I’m not titillated by blood spatters and intestines looping about one’s knees, left to steam in a pile on the floor with a ‘the end’ sign affixed to them. On their own, such scenes are gratuitous. For such visceral elements to work, they must be appropriate to the action. More importantly, there must also be a strong emotional reaction to them on the part of the point-of-view character. The stronger and more graphic the scene, the more I need to understand the character’s motivation and his psychological make-up. These things should be in place before the violence occurs, or afterward, in some kind of a review. As an editor, I have no sympathy for characters (or their writers) who fail to give me a reason for their violence. Even then, it will also be a question of whether the seeds sown beforehand are enough. Many times they aren’t, or there’s a disconnect, where, despite an attempt at validation, the violence is justified by a thin excuse like ‘that’s just what werewolves do’. A defense such as this shows a lack of imagination and the effort needed to present something original.

So perhaps I’m talking about the skill level of the writer, or maybe it’s just a matter of personal taste as to when something is ‘not enough’. I prefer to see some sophistication in what I read, which is another way of saying that I want to see solid characterization. Gratuitous violence rarely includes the inner workings of the characters’ minds or their world. It gives no understanding into the horror. The point is to shock rather than offer insight.

Of course, there are times when the characterization doesn’t provide insight, but the theme does, and being theme, the reasoning doesn’t become apparent until the piece is seen or read in its entirety. One of the best examples I've seen comes from the movie, Pulp Fiction. Lots of violence there, but every brutal scene is linked with elements of down-home, folksy Americana like the music in the background, the settings—kitchens, bathrooms, pawn shops, restaurants with look-alike Marilyn Monroe waitresses, consumer goods—hamburgers, gourmet coffee, magic markers, or simple niceties, like saying ‘pretty please with sugar on top’. Spoiler Alert: When Pumpkin and Honeybun chat over coffee and then hold up the coffee shop, when Jules recites Ezekiel 25:17 before he executes Brett, when Butch toasts toaster pastries and notices Vince’s gun on the counter before he blasts him full of bullets, or when Jules is more concerned about Vince bloodying Bonnie’s bathroom towels than the dead body in the back of their car, the message is obvious: Our culture is familiar, misdirected and dangerous. Violence is Us. The theme shows us who we are. Not to mention the irony and black humor that causes us to laugh because we recognize ourselves in it. If Pulp Fiction portrayed violent scene after violent scene without any juxtaposition to the culture, it wouldn’t be the amazing piece of fiction it is. It’s also interesting to note that the actual violence portrayed is short-lived. It doesn’t go on and on. When Marsellus tells Zed that he’s going to ‘get medieval on your ass’ we know that he’s going to have thugs take pliers and a blowtorch to Zed for sodomizing him, but we don’t actually see this scene. Marsellus threatening Zed is enough.

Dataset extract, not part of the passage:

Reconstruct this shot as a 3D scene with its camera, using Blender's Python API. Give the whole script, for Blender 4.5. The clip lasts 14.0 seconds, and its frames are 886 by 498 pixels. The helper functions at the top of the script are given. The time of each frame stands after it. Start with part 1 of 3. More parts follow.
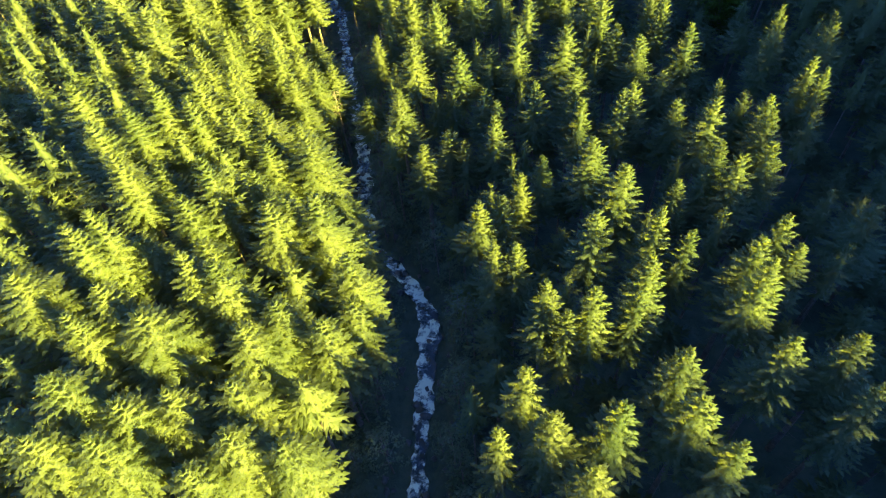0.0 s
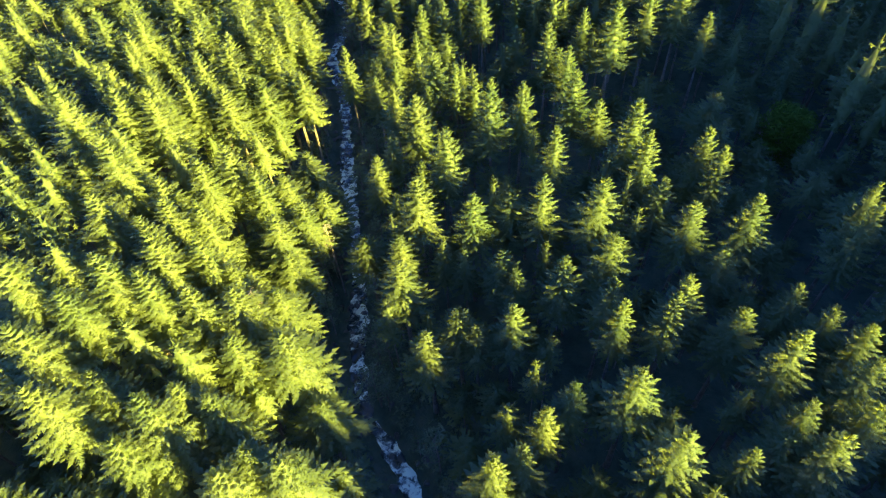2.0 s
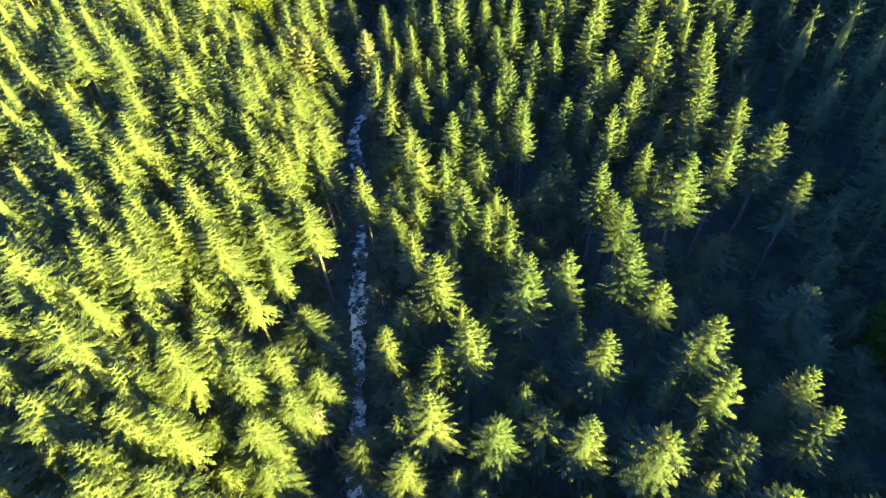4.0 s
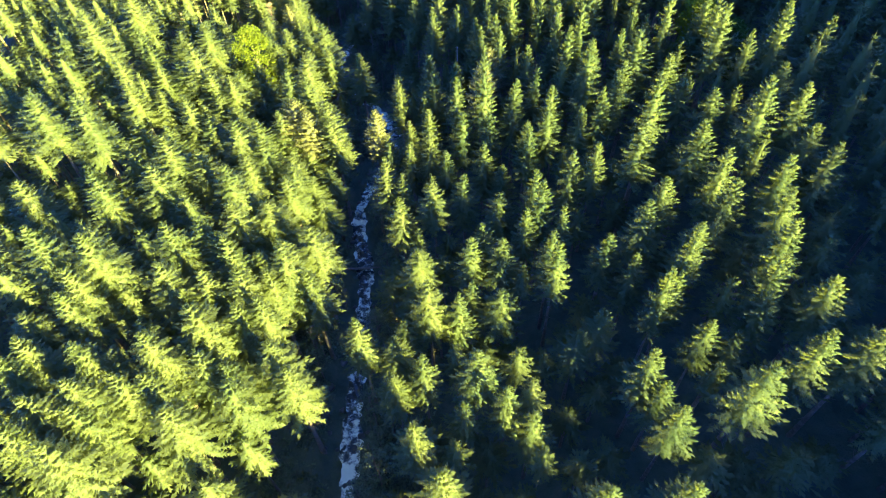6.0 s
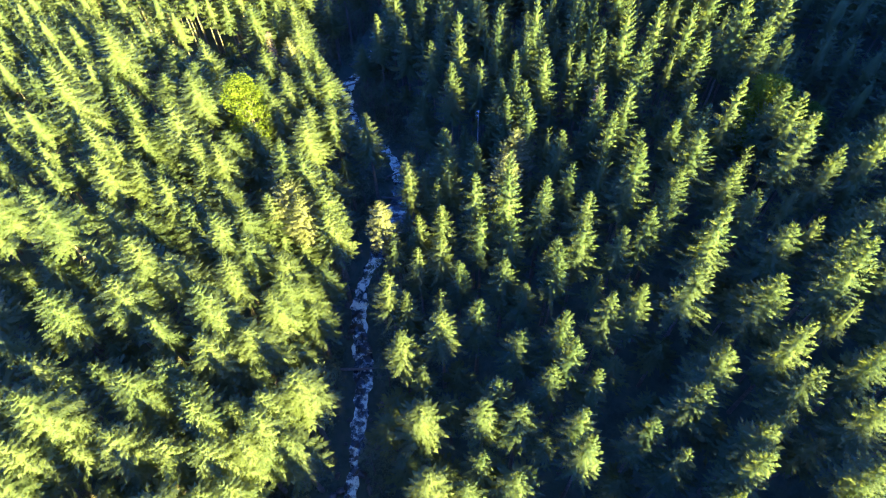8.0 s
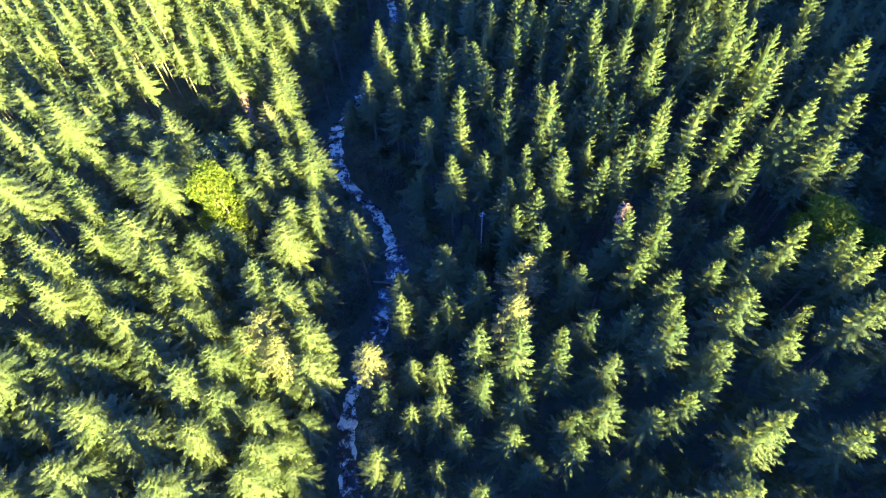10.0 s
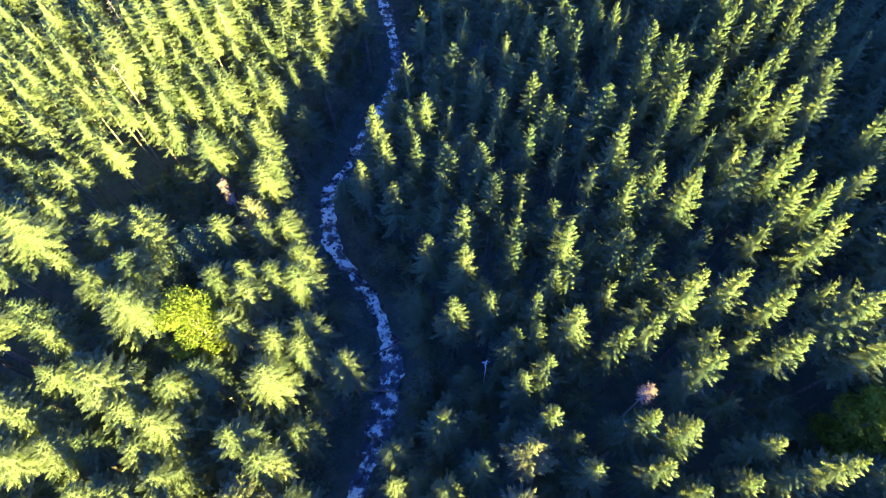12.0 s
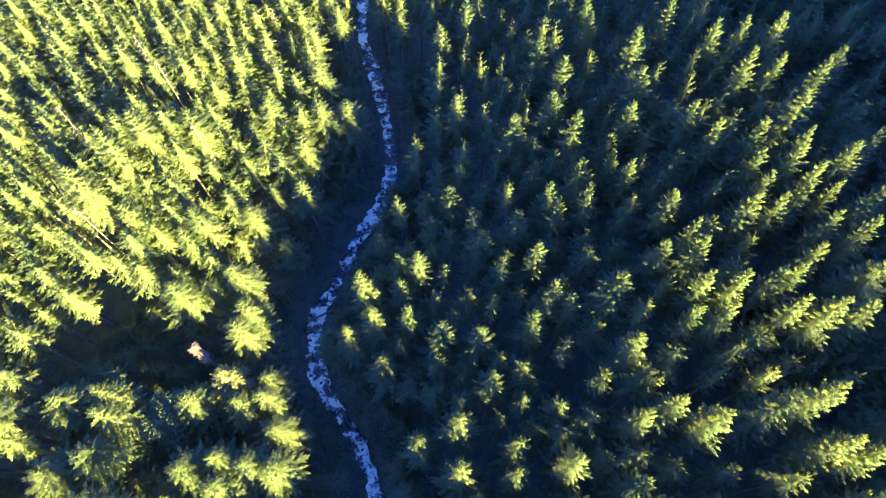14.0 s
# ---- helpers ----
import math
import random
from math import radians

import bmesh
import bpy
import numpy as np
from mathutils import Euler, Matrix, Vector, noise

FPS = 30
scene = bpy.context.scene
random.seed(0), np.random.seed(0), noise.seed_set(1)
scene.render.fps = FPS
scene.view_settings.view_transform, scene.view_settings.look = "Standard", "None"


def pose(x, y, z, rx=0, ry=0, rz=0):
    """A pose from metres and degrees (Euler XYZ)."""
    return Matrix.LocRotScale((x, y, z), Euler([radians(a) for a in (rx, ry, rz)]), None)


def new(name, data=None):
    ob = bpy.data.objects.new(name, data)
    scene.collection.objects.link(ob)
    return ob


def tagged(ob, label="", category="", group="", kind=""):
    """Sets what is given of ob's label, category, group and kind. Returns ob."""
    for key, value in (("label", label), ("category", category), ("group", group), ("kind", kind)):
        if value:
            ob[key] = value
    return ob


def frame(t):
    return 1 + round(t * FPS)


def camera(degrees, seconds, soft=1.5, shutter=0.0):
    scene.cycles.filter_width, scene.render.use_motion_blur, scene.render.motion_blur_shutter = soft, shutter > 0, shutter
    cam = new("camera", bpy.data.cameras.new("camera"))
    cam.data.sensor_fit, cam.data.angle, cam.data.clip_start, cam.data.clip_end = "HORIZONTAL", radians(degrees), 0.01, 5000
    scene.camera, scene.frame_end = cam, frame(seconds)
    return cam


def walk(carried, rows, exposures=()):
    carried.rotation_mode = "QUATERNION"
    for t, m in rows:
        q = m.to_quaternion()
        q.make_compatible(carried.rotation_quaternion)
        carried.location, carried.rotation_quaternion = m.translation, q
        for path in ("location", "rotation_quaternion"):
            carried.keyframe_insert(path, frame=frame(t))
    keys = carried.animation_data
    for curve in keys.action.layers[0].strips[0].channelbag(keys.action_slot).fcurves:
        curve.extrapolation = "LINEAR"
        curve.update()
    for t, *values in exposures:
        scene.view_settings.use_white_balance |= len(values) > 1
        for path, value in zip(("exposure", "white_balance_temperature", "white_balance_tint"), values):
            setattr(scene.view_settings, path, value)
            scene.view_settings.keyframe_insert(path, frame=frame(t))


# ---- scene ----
cam = camera(75.0, 14.0, soft=1.15)
PATH = [
    (0.0, 0.000, 0.000, 56.400, 41.510, 3.991, 0.236),
    (0.5, 0.018, 5.181, 57.255, 41.599, 3.891, 0.249),
    (1.0, 0.038, 10.177, 58.141, 41.601, 3.828, 0.337),
    (1.5, 0.016, 15.434, 59.028, 41.726, 3.645, 0.928),
    (2.0, -0.021, 20.862, 59.864, 41.944, 3.415, 1.946),
    (2.5, -0.082, 26.231, 60.709, 42.087, 3.251, 2.643),
    (3.0, -0.260, 31.730, 61.613, 42.237, 3.046, 3.845),
    (3.5, -0.490, 37.120, 62.568, 42.346, 2.884, 5.255),
    (6.0, -3.221, 63.384, 66.575, 41.165, 2.048, 9.265),
    (6.5, -4.015, 68.567, 67.535, 40.185, 1.835, 10.539),
    (7.0, -4.865, 73.840, 68.466, 39.185, 1.681, 11.311),
    (9.5, -9.532, 99.400, 71.913, 34.976, 1.578, 11.981),
    (10.0, -10.633, 104.725, 72.948, 33.871, 1.556, 12.012),
    (10.5, -11.712, 110.060, 74.060, 32.624, 1.564, 12.013),
    (11.0, -12.791, 115.487, 75.157, 31.445, 1.508, 12.113),
    (11.5, -13.857, 120.857, 76.247, 30.224, 1.399, 12.566),
    (12.0, -14.935, 126.291, 77.311, 29.069, 1.307, 12.977),
    (12.5, -16.000, 131.735, 78.386, 27.893, 1.272, 13.105),
    (13.0, -17.094, 137.306, 79.413, 27.136, 1.250, 13.160),
    (13.5, -18.155, 142.887, 80.455, 27.488, 1.275, 13.191),
    (14.0, -19.200, 148.491, 81.446, 27.965, 1.296, 13.260),
]
EXPOSURES = [(0.0, 3.92, 7600, 1), (3.5, 4.05, 6700, 4), (7.0, 4.12, 5750, 14), (10.0, 4.27, 5450, 22), (14.0, 4.48, 5850, 26)]
walk(cam, [(t, pose(x, y, z, rx, ry, rz)) for t, x, y, z, rx, ry, rz in PATH], EXPOSURES)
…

Violence is the stuff of action. As writers, most of us will pen a violent scene at some point or another. Therefore, it’s important to know why we’re writing the scene, who we’re writing for, and what our motivation is. Here are a few reasons I’ve come across as to why writers write violent scenes:

1. They write them to prove they can.
2. They write them to live vicariously through them. The violence gives them an outlet where they can blow an enemy away or portray a rival in an unflattering light.
3. They like being able to stomach vivid, violent events with dispassion. They have guts. They can handle it.
4. They write the story to impress or compete with others. Anything you can do, they can do bloodier.
5. They write the scene or story because it’s based on real life. The event actually happened to them or to someone they know.
6. They write the piece in the hopes that it will work for a particular anthology, magazine, or publishing house.
7. They write the scene or story to give the reader a thrill.
8. They write the scene because violence is the outcome of rising tension and action.

All of these reasons (with the possible exception of #5) fall short of why we should write violent scenes or stories. If we’re writing to prove we can, that’s fine for a start. Many of us begin this way. We want to push ourselves to see what we can do. But as we mature as writers, we need to get beyond this motivation. Reasons #2, #3, and #4 are misdirected. They’re all about the writer, and the focus is in the wrong direction. Reason #6—writing for a publication—is strictly pragmatic. On its own, it’s slightly removed from what a better motivation might be. Reason #7—writing to give a thrill—heads in the right direction, but it doesn’t go far enough. Reason #8—violence as an outcome—makes sense and is justified, but it shouldn’t be the sole reason for penning a violent scene. As for Reason #5, if a writer is writing a memoir, or using a past experience to add reality to a story, it may or may not be an appropriate reason for writing it. It depends on whether or not the violence provides a fulfilling experience for the reader.

The point of any violent scene or story should be to give one’s audience a visceral, an emotional, and, by the end of the work, an insightful experience. Some readers are happy if they encounter only the first element. I’m not one of them. The trend to make things more graphic than ever doesn’t satisfy me. What does is encountering violence in a creative work that punches me in the gut, the heart, and the head. That brings me a new understanding or a way of looking at things. That makes me feel deeply for the characters. That makes me want to do something about a situation. That makes me feel richer for the experience, because what’s happened in the story matters.

Creating stories that do those things takes a lot of work. There are many layers, and much thought and craft that go into making them. Certainly, much more than the shallower stuff that settles for the shock of a cheap thrill. Here’s a final reason:

9. A writer depicts violence because it provides the platform and stimulus for higher ideals to address it. Those things might include actions involving sacrifice, forgiveness, love, justice, determination, survival, hope, gratitude, or redemption.

This last point invites us to strive for loftier goals than simply pointing out that ‘life is hell and then you die’. But that’s me. And there are many folks who write from the opposite camp, where violence is depicted and relished for its own gory sake.